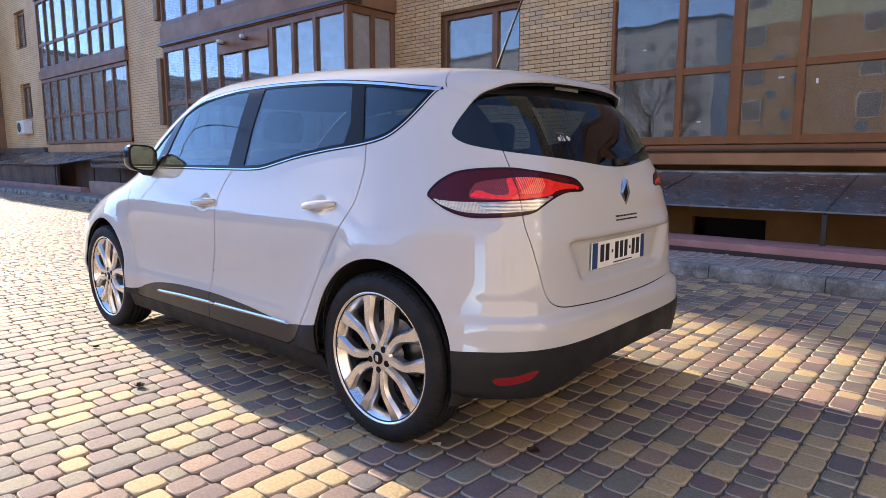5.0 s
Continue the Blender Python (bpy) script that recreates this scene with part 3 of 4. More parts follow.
# ---- litter on the paving ----
m_leaf = worn("dry_leaf", (0.055, 0.03, 0.016), 0.8, 40, 0.4, 200, 0.2)
m_paper = worn("paper", (0.62, 0.61, 0.58), 0.8, 30, 0.15, 150, 0.1)


def leaf_mesh(seed, size):
    """A dry curled leaf: a lobed blade, cupped and thin, with a stalk."""
    r = random.Random(seed)
    s = Shape()
    rows = []
    for i in range(7):
        u = i / 6
        w = size * 0.42 * math.sin(math.pi * (0.08 + 0.86 * u)) * (1 + 0.25 * math.sin(9 * u + seed))
        row = []
        for j in range(5):
            v = -1 + j / 2
            row.append((size * (u - 0.5), w * v, 0.004 + size * (0.22 * v * v + 0.18 * (u - 0.4) ** 2) + r.uniform(0, 0.002)))
        rows.append(row)
    s.grid(rows)
    s.grid([[(x, y, z - 0.0012) for x, y, z in q] for q in rows])
    s.tube([(-size * 0.5, 0, 0.006), (-size * 0.75, size * 0.05, 0.012)], 0.0012, 5)
    return s


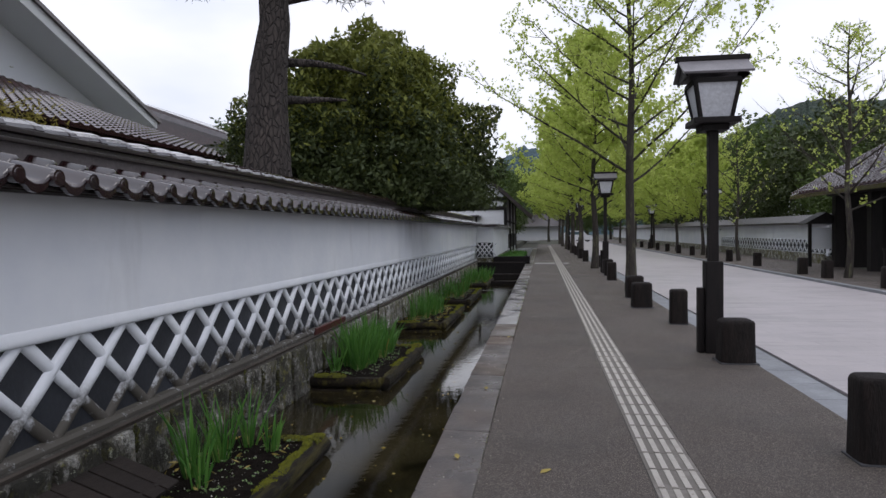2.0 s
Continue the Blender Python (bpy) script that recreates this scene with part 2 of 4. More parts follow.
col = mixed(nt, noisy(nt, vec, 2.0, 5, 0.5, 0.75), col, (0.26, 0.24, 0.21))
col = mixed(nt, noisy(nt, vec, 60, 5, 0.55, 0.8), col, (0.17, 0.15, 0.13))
nt.links.new(col, bsdf.inputs["Base Color"])
bsdf.inputs["Roughness"].default_value = 0.7
M["tact"] = m
M["kerbwet"] = surf("rain_wet_kerb_stone", (0.085, 0.078, 0.080), (0.105, 0.078, 0.064), 0.04, 0.34, big=1.9, fine=30, bump=0.05, dist=0.003, rnd=0.28, patch=(0.040, 0.034, 0.036), patch_scale=2.6, patch_lo=0.46, patch_hi=0.66)
M["edge"] = surf("road_edge_granite", (0.25, 0.26, 0.28), (0.20, 0.205, 0.22), 0.5, 0.7, big=2, fine=60, bump=0.2, dist=0.003, rnd=0.1)
M["gutter"] = surf("gutter_slot", (0.05, 0.05, 0.055), (0.035, 0.035, 0.04), 0.6, bump=0.2)
M["ground"] = surf("earth", (0.085, 0.080, 0.062), (0.060, 0.066, 0.040), 0.95, big=0.2, fine=9, bump=0.5, dist=0.03)
M["bed"] = surf("canal_mud", (0.060, 0.048, 0.026), (0.034, 0.028, 0.016), 0.9, big=2.4, fine=22, bump=0.6, dist=0.02, patch=(0.12, 0.10, 0.055), patch_scale=1.5)
M["black"] = surf("black_stained_timber", (0.010, 0.008, 0.008), (0.018, 0.014, 0.013), 0.6, big=4, fine=40, scale=(5, 5, 0.5), bump=0.4, dist=0.005, spec=0.2)
M["bollard"] = surf("charred_log", (0.014, 0.011, 0.010), (0.030, 0.022, 0.019), 0.75, big=7, fine=35, scale=(3, 3, 0.5), bump=0.9, dist=0.015, rnd=0.2, spec=0.2)
M["paper"] = surf("lantern_panel", (0.62, 0.63, 0.66), (0.56, 0.57, 0.60), 0.35, big=3, fine=30, bump=0.05)
M["lamproof"] = surf("lantern_roof_sheet", (0.23, 0.215, 0.225), (0.17, 0.16, 0.17), 0.4, big=5, fine=40, bump=0.1)
M["white"] = surf("white_render", (0.80, 0.81, 0.84), (0.74, 0.755, 0.79), 0.8, big=0.4, fine=160, bump=0.05, dist=0.003)
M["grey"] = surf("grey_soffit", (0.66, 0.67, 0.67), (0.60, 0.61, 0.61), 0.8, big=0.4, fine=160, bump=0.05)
M["bark"] = surf("grey_bark", (0.065, 0.053, 0.044), (0.036, 0.030, 0.026), 0.95, big=5, fine=28, scale=(3, 3, 0.7), bump=0.9, dist=0.02, patch=(0.12, 0.12, 0.07), patch_scale=3)
m, nt, bsdf = node_mat("plated_pine_bark")
vec = place_vec(nt, (1, 1, 0.40))
plate = nt.nodes.new("ShaderNodeTexVoronoi")
plate.feature = "DISTANCE_TO_EDGE"
plate.inputs["Scale"].default_value = 19
warp = nt.nodes.new("ShaderNodeTexNoise")
warp.inputs["Scale"].default_value = 6
nt.links.new(vec, warp.inputs["Vector"])
nt.links.new(mixed(nt, 0.09, vec, warp.outputs["Color"]), plate.inputs["Vector"])
crack = nt.nodes.new("ShaderNodeMapRange")
crack.inputs["From Min"].default_value, crack.inputs["From Max"].default_value = 0.0, 0.11
nt.links.new(plate.outputs["Distance"], crack.inputs["Value"])
col = mixed(nt, noisy(nt, vec, 25, 5, 0.3, 0.7), (0.040, 0.032, 0.029), (0.082, 0.066, 0.058))
col = mixed(nt, crack.outputs["Result"], (0.024, 0.019, 0.018), col)
col = mixed(nt, noisy(nt, vec, 3.0, 5, 0.42, 0.62), col, (0.045, 0.037, 0.033))
nt.links.new(col, bsdf.inputs["Base Color"])
bsdf.inputs["Roughness"].default_value = 0.95
bumped(nt, bsdf, crack.outputs["Result"], 1.0, 0.03)
M["pinebark"] = m
M["ginkgo"] = leaf_mat("young_ginkgo_leaf", (0.42, 0.52, 0.10), (0.60, 0.66, 0.19), 0.6, 0.55)
M["darkleaf"] = leaf_mat("evergreen_leaf", (0.022, 0.036, 0.012), (0.085, 0.105, 0.030), 0.55, 0.15)
M["freshleaf"] = leaf_mat("evergreen_new_leaf", (0.21, 0.225, 0.04), (0.10, 0.125, 0.03), 0.65, 0.3)
M["needle"] = leaf_mat("pine_needle", (0.016, 0.026, 0.013), (0.035, 0.048, 0.022), 0.6, 0.1)
M["woodleaf"] = leaf_mat("woodland_leaf", (0.045, 0.075, 0.016), (0.095, 0.135, 0.028), 0.6, 0.2)
M["iris"] = leaf_mat("iris_blade", (0.034, 0.135, 0.024), (0.165, 0.330, 0.066), 0.40, 0.38)
M["sheath"] = leaf_mat("iris_sheath", (0.30, 0.36, 0.10), (0.42, 0.40, 0.16), 0.5, 0.3)
M["weed"] = leaf_mat("rank_weed", (0.018, 0.042, 0.012), (0.060, 0.105, 0.030), 0.5, 0.25)
M["mossleaf"] = leaf_mat("moss_tip", (0.16, 0.17, 0.012), (0.30, 0.31, 0.03), 0.9, 0.2)
M["straw"] = leaf_mat("withered_leaf", (0.42, 0.32, 0.06), (0.30, 0.24, 0.10), 0.7, 0.2)
M["cress"] = leaf_mat("seedling_leaf", (0.14, 0.24, 0.07), (0.26, 0.34, 0.16), 0.6, 0.2)
M["petal"] = leaf_mat("pale_grit", (0.50, 0.48, 0.42), (0.36, 0.33, 0.27), 0.8, 0.0)
M["roofweed"] = leaf_mat("roof_weed", (0.16, 0.15, 0.025), (0.24, 0.20, 0.035), 0.7, 0.3)
M["hill"] = surf("wooded_hill", (0.055, 0.085, 0.055), (0.035, 0.058, 0.045), 1.0, big=0.05, fine=0.35, bump=1.0, dist=3.0)
# distance haze is put into this hill's pale blue colour
M["farhill"] = surf("haze_tinted_hill", (0.095, 0.155, 0.175), (0.075, 0.125, 0.155), 1.0, big=0.03, fine=0.2, bump=1.0, dist=4.0)
M["steel"] = surf("pale_steel", (0.45, 0.46, 0.47), (0.38, 0.39, 0.40), 0.4, bump=0.05)
M["carpaint"] = surf("white_car_paint", (0.75, 0.76, 0.78), (0.72, 0.73, 0.75), 0.25, bump=0)
M["tyre"] = surf("tyre_rubber", (0.02, 0.02, 0.02), (0.03, 0.03, 0.03), 0.8, bump=0.1)
M["chain"] = surf("white_chain", (0.6, 0.6, 0.6), (0.5, 0.5, 0.5), 0.5, bump=0.1)
M["orange"] = surf("orange_sign_board", (0.55, 0.22, 0.06), (0.48, 0.19, 0.05), 0.6, bump=0.1)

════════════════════

### PROBLEM DETAILS:
Starting with the line that contains "3 of 4. More parts follow.", repeat each line exactly, and stop once the line that contains "0.15, 150, 0.1)" has been repeated.

### EXPECTED ANSWER:
Continue the Blender Python (bpy) script that recreates this scene with part 3 of 4. More parts follow.
# ---- litter on the paving ----
m_leaf = worn("dry_leaf", (0.055, 0.03, 0.016), 0.8, 40, 0.4, 200, 0.2)
m_paper = worn("paper", (0.62, 0.61, 0.58), 0.8, 30, 0.15, 150, 0.1)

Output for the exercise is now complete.